Highly Strained Antiaromatic Metallacycle Isolated

Highly Strained Antiaromatic Metallacycle Isolated

Author: ChemistryViews

The realization of highly strained rings, such as those containing cyclic allenes or metal vinylidenes, is an interesting research target due to the destabilizing effect of the ring strain. Antiaromatic compounds are also destabilized. Thus, synthesizing strained, antiaromatic systems with both of these destabilizing features is a considerable challenge.

Haiping Xia, Xiamen University, China, and Southern University of Science and Technology, Shenzhen, China, and colleagues have isolated a highly strained antiaromatic metallacycle (I, simplified structure pictured above), which features the smallest angle of a metal vinylidene within a six-membered ring (147.4°) and which combines antiaromaticity with a highly strained metallacycle.

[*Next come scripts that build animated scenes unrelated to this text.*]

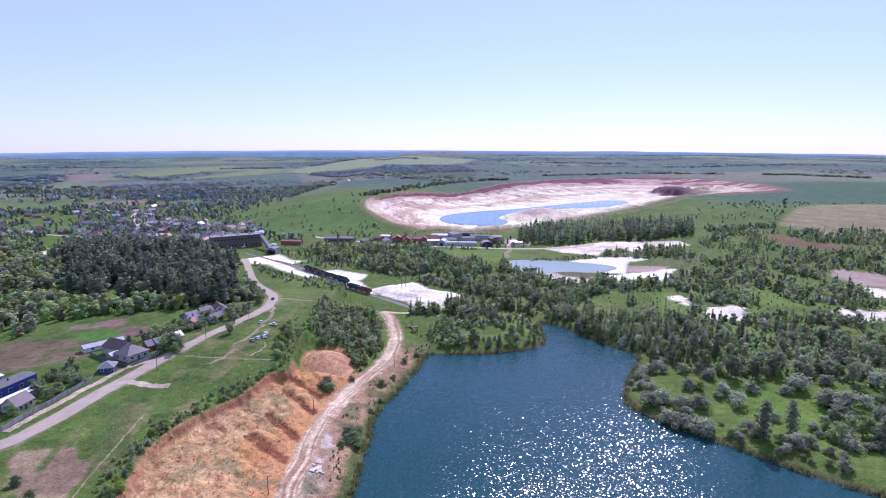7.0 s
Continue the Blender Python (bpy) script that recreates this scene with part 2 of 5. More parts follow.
def mat_ground(name):
    """Soil and turf: the cover's own colour, broken by tufts and clods."""
    mat = bpy.data.materials.new(name)
    t, b, node, link = links(mat)
    geo, col = node("ShaderNodeNewGeometry"), node("ShaderNodeAttribute")
    col.attribute_name = "cover"
    prev = None
    for scale, amount in ((0.045, 0.22), (0.35, 0.30), (1.7, 0.42)):
        n, r = node("ShaderNodeTexNoise"), node("ShaderNodeMapRange")
        n.inputs["Scale"].default_value, n.inputs["Detail"].default_value, n.inputs["Roughness"].default_value = scale, 5, 0.65
        link(geo.outputs["Position"], n.inputs["Vector"])
        link(n.outputs["Fac"], r.inputs["Value"])
        r.inputs["From Min"].default_value, r.inputs["From Max"].default_value = 0.3, 0.7
        r.inputs["To Min"].default_value, r.inputs["To Max"].default_value = 1 - amount, 1 + amount
        m = node("ShaderNodeMath")
        m.operation = "MULTIPLY"
        link(r.outputs[0], m.inputs[0])
        if prev:
            link(prev.outputs[0], m.inputs[1])
        else:
            m.inputs[1].default_value = 1
        prev = m
    hsv = node("ShaderNodeHueSaturation")
    link(col.outputs["Color"], hsv.inputs["Color"])
    link(prev.outputs[0], hsv.inputs["Value"])
    hue, hr = node("ShaderNodeTexNoise"), node("ShaderNodeMapRange")
    hue.inputs["Scale"].default_value, hue.inputs["Detail"].default_value = 0.12, 4
    link(geo.outputs["Position"], hue.inputs["Vector"])
    link(hue.outputs["Fac"], hr.inputs["Value"])
    hr.inputs["To Min"].default_value, hr.inputs["To Max"].default_value = 0.475, 0.525
    link(hr.outputs[0], hsv.inputs["Hue"])
    link(hsv.outputs["Color"], b.inputs["Base Color"])
    b.inputs["Roughness"].default_value = 0.95
    b.inputs["Specular IOR Level"].default_value = 0.1
    bn, bp = node("ShaderNodeTexNoise"), node("ShaderNodeBump")
    bn.inputs["Scale"].default_value, bn.inputs["Detail"].default_value, bn.inputs["Roughness"].default_value = 0.8, 6, 0.7
    link(geo.outputs["Position"], bn.inputs["Vector"])
    link(bn.outputs["Fac"], bp.inputs["Height"])
    bp.inputs["Strength"].default_value, bp.inputs["Distance"].default_value = 0.9, 0.6
    link(bp.outputs["Normal"], b.inputs["Normal"])
    return mat


def mat_leaf(name, rgb=None, through=0.66, spread=0.2):
    """Foliage: light passes through the leaves; each clump and each plant has its own tone."""
    mat = bpy.data.materials.new(name)
    t, b, node, link = links(mat)
    geo, info = node("ShaderNodeNewGeometry"), node("ShaderNodeObjectInfo")
    isl, obj = node("ShaderNodeMapRange"), node("ShaderNodeMapRange")
    link(geo.outputs["Random Per Island"], isl.inputs["Value"])
    isl.inputs["To Min"].default_value, isl.inputs["To Max"].default_value = 1 - spread, 1 + spread
    link(info.outputs["Random"], obj.inputs["Value"])
    obj.inputs["To Min"].default_value, obj.inputs["To Max"].default_value = 0.75, 1.25
    m, hsv, hue = node("ShaderNodeMath"), node("ShaderNodeHueSaturation"), node("ShaderNodeMapRange")
    m.operation = "MULTIPLY"
    link(isl.outputs[0], m.inputs[0])
    if rgb:
        link(obj.outputs[0], m.inputs[1])
        hsv.inputs["Color"].default_value = (*rgb, 1)
        link(info.outputs["Random"], hue.inputs["Value"])
    else:
        m.inputs[1].default_value = 1
        col = node("ShaderNodeAttribute")
        col.attribute_name = "cover"
        link(col.outputs["Color"], hsv.inputs["Color"])
        link(geo.outputs["Random Per Island"], hue.inputs["Value"])
    hue.inputs["To Min"].default_value, hue.inputs["To Max"].default_value = 0.485, 0.515
    link(hue.outputs[0], hsv.inputs["Hue"])
    link(m.outputs[0], hsv.inputs["Value"])
    link(hsv.outputs["Color"], b.inputs["Base Color"])
    b.inputs["Roughness"].default_value = 0.75
    b.inputs["Specular IOR Level"].default_value = 0.08
    tr, mix = node("ShaderNodeBsdfTranslucent"), node("ShaderNodeMixShader")
    link(hsv.outputs["Color"], tr.inputs["Color"])
    mix.inputs[0].default_value = through
    link(b.outputs[0], mix.inputs[1])
    link(tr.outputs[0], mix.inputs[2])
    link(mix.outputs[0], t.nodes["Material Output"].inputs["Surface"])
    return mat


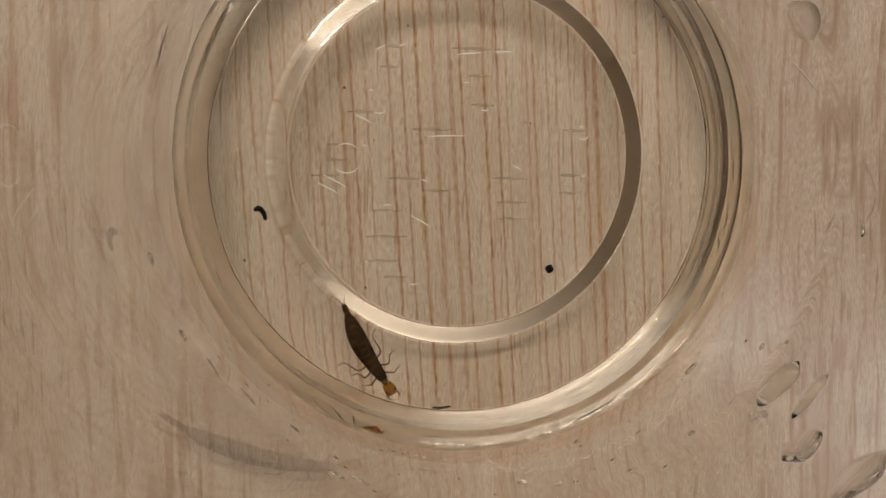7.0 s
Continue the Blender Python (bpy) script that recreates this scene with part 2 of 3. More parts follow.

The team prepared the metallacycle from a precursor with multiple alkyne groups, which was reacted with OsCl2(PPh3)3 in the presence of triphenylphosphine (PPh3) in dichloromethane (DCM), followed by the addition of HCl·Et2O. The structure of the product was confirmed by single-crystal X-ray diffraction. According to the researchers, the metal incorporation and the phosphonium substituents play a crucial role in the stabilization of the compound.

 

 

With this unusual metallacycle in hand, the team studied its reactivity. They observed a skeletal rearrangement of the strained antiaromatic framework assisted by nucleophiles to give another antiaromatic species II (pictured above). In addition, the team found acid/base-induced antiaromatic–aromatic switching between I and the aromatic species III (pictured above). Overall, the work advances the chemistry of strained and antiaromatic compounds and could be useful, e.g., for the development of switchable optoelectronic materials.